I danni ambientali di domani al centro della Cop27
Dal 1970 ad oggi l’estrazione di materie prime, dopo il boom del consumismo, è triplicata. Destinata a triplicare ancora entro il 2050. Allora saremo 9 miliardi con 180 miliardi di tonnellate di materie prime. Puntando sulla diversificazione delle fonti di energia – elettrico e idrogeno sono tra le fonti green più gettonate – con il dilemma dello sfruttamento delle terre rare. L’idrogeno in forma di molecola (H2) è raro sul nostro Pianeta e quindi va prodotto, nella sua forma più green, a partire dall’acqua con gli elettrolizzatori. Nelle sue forme meno green a partire da gas o addirittura petrolio. Gli elettrolizzatori hanno bisogno però di energia elettrica.

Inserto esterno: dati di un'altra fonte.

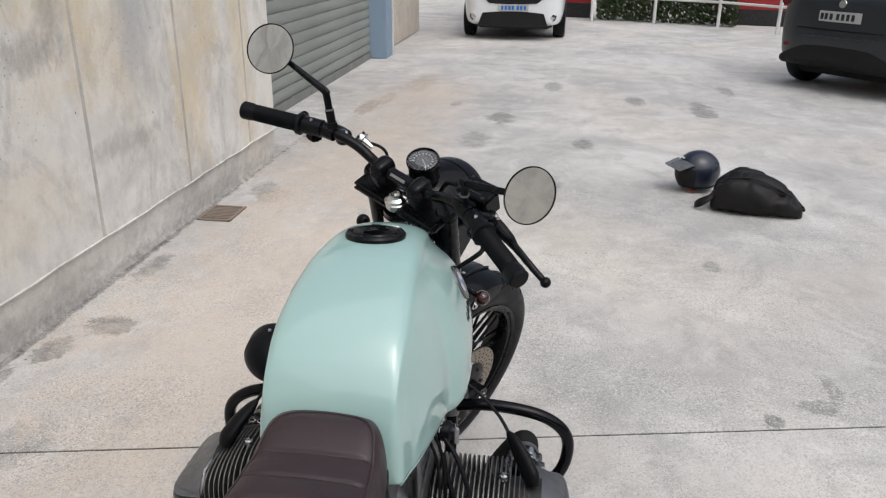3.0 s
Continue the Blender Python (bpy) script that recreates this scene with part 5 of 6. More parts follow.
for s in (1, -1):
    y = s * 0.104
    front("upper_tube", Build().lathe([(0.0, 0.0), (0.0, 0.019), (-0.006, 0.0235), (-0.012, 0.0235), (-0.013, 0.0225), (-0.018, 0.0225), (-0.019, 0.0245), (-0.225, 0.0245), (-0.228, 0.028), (-0.255, 0.028)], fw(0.038, y, -0.004), AX_UP, 28, caps=False), BLACK, fork)
    g = front("gaiter", Build().lathe([(-0.255 - i * 0.0020, 0.0320 + 0.0058 * math.cos(i / 132 * 2 * math.pi * 11)) for i in range(133)], fw(0.036, y, 0), AX_UP, 28), RUBBER, fork, "black ribbed rubber fork gaiter")
    front("gaiter_clamp", Build().lathe([(-0.250, 0.029), (-0.250, 0.0325), (-0.258, 0.0325), (-0.258, 0.029)], fw(0.036, y, 0), AX_UP, 28, caps=False), DULL, g)
    lo = front("fork_lower", Build().lathe([(-0.515, 0.030), (-0.52, 0.0275), (-0.60, 0.0265), (-0.80, 0.0255), (-0.845, 0.024), (-0.852, 0.018)], fw(0.036, y, 0), AX_UP, 26), BLACK, fork)
    front("axle_clamp", Build().tube([fw(0.036, y, -0.80), fw(AXF, y, AXW)], [0.022, 0.026], 14, 1).lathe([(-0.022, 0.030), (0.022, 0.030)], fw(AXF, y, AXW), (0, 1, 0), 24), BLACK, lo)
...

Per produrre energia eolica, solare, elettrica, c’è bisogno di estrarre i minerali particolari nelle Terre rare. Uno dei nodi più controversi della transizione ecologica. Sono dei materiali ad oggi scarsamente riciclabili (solo il 2%); la loro all’estrazione e raffinazione – per via di procedimenti altamente rischiosi per l’ecosistema e per la salute umana – presenta rischi alti. In media per ogni tonnellata estratta si producono 60mila metri cubi di rifiuti gassosi. A questo si aggiungano i 200 metri cubi di acidi che vengono versati nei fiumi o che filtrano nelle falde sotterranee, e le 1,4 tonnellate di materiali radioattivi, derivanti da composti precedentemente legati con l’elemento da raffinare.
La rivoluzione ecologica: invertire il paradigma economico
La transizione ecologica e l’economia circolare non possono prescindere una seria riflessione sui consumi. Che devono tornare ad essere sostenibili per l’ambiente, secondo le tecnologie a disposizione. Solo così potremmo risparmiare davvero le materie prime. Senza una tale inversione di paradigma l’economia circolare rischia di creare solo un circolo “virtuoso”, altrettanto fuori controllo per l’ambiente. Serve un’autentica rivoluzione ecologica più che una semplice transizione che passi dallo sfruttamento forsennato di alcune risorse ad altre.